— Material provided —
━━━━━━━━

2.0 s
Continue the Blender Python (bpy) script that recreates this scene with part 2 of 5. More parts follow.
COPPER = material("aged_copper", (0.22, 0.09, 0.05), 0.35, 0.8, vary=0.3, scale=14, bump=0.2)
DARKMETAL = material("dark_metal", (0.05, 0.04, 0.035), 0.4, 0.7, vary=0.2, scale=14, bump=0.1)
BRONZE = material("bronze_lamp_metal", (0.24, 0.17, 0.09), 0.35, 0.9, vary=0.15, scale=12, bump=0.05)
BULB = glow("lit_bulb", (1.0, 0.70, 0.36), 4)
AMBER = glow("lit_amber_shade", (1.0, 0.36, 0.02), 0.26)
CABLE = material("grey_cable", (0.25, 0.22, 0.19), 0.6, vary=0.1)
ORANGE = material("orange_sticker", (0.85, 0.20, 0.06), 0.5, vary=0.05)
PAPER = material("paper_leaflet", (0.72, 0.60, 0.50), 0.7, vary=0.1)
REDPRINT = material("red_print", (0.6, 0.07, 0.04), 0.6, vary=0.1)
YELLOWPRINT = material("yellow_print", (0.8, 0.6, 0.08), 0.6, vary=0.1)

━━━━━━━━

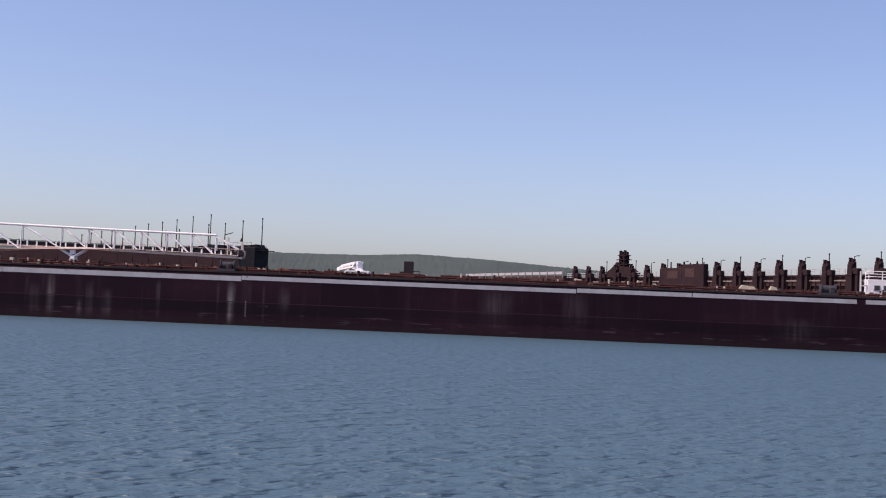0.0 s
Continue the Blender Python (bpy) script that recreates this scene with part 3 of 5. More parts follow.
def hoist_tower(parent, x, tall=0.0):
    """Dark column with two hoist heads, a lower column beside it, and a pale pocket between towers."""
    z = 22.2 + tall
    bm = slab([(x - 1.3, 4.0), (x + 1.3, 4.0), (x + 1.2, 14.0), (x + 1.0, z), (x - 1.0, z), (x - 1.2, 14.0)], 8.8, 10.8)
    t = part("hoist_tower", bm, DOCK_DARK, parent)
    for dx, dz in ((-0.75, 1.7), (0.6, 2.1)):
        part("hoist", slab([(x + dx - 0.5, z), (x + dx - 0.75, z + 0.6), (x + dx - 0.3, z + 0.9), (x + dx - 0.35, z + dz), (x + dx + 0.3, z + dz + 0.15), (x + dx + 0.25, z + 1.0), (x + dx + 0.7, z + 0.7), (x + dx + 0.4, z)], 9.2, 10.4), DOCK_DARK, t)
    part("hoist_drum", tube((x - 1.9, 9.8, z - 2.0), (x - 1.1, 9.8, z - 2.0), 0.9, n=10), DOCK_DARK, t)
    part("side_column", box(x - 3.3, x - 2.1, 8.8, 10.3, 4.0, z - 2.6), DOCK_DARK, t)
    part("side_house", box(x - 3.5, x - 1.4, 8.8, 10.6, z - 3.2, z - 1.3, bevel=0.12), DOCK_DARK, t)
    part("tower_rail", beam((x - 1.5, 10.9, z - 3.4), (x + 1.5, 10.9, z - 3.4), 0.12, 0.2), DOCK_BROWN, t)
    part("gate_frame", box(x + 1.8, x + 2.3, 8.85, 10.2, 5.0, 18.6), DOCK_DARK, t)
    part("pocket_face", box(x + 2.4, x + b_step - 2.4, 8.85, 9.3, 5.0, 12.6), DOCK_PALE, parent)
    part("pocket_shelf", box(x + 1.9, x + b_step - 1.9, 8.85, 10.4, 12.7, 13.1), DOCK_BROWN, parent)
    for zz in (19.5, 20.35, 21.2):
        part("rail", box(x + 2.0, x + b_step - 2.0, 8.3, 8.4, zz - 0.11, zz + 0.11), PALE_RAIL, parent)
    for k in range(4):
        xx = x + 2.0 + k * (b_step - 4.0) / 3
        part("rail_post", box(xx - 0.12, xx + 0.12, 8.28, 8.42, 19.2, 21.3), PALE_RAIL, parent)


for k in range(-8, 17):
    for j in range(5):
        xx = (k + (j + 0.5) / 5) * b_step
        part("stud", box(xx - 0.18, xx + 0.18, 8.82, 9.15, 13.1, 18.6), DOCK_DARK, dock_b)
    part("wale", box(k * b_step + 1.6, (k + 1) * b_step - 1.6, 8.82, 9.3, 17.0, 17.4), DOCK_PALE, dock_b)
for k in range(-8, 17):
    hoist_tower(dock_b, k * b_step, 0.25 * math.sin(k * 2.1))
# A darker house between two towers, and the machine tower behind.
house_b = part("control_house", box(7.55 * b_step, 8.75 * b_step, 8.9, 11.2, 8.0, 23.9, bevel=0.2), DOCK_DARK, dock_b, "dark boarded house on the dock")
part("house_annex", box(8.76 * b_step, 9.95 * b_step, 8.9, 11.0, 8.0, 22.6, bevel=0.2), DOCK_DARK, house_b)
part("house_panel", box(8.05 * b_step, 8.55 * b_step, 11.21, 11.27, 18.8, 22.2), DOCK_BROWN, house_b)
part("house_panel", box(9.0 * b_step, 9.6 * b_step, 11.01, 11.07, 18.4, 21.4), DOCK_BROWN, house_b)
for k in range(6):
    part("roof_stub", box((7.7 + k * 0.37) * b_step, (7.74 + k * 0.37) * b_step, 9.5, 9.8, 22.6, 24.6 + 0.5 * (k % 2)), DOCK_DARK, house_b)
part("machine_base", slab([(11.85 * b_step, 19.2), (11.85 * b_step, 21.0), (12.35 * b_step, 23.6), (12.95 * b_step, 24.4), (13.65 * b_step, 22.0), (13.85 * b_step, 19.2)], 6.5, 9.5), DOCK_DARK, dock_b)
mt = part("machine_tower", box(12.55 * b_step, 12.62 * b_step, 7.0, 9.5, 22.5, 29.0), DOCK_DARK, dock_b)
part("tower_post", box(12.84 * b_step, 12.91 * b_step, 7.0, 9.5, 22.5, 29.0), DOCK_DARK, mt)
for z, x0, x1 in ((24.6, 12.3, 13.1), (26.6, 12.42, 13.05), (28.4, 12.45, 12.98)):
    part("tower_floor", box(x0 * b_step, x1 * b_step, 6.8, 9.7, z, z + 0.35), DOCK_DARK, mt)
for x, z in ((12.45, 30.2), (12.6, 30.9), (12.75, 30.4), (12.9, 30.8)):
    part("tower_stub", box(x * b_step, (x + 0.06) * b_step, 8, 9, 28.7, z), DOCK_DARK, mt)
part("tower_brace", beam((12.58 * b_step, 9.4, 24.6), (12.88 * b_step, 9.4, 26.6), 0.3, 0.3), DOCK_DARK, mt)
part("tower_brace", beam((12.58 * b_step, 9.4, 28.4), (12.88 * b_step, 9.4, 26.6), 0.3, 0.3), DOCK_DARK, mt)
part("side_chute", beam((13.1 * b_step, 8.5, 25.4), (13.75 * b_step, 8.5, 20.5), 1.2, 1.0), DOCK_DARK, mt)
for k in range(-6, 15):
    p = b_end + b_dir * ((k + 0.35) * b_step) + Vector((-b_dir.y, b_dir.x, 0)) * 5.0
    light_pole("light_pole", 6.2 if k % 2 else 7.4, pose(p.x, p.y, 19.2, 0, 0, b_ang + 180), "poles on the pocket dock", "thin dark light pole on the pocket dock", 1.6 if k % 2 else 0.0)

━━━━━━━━

— Challenge —
Looking at the records above, say how many lines hold the string "this". Write nothing but the number.

— Task solution —
2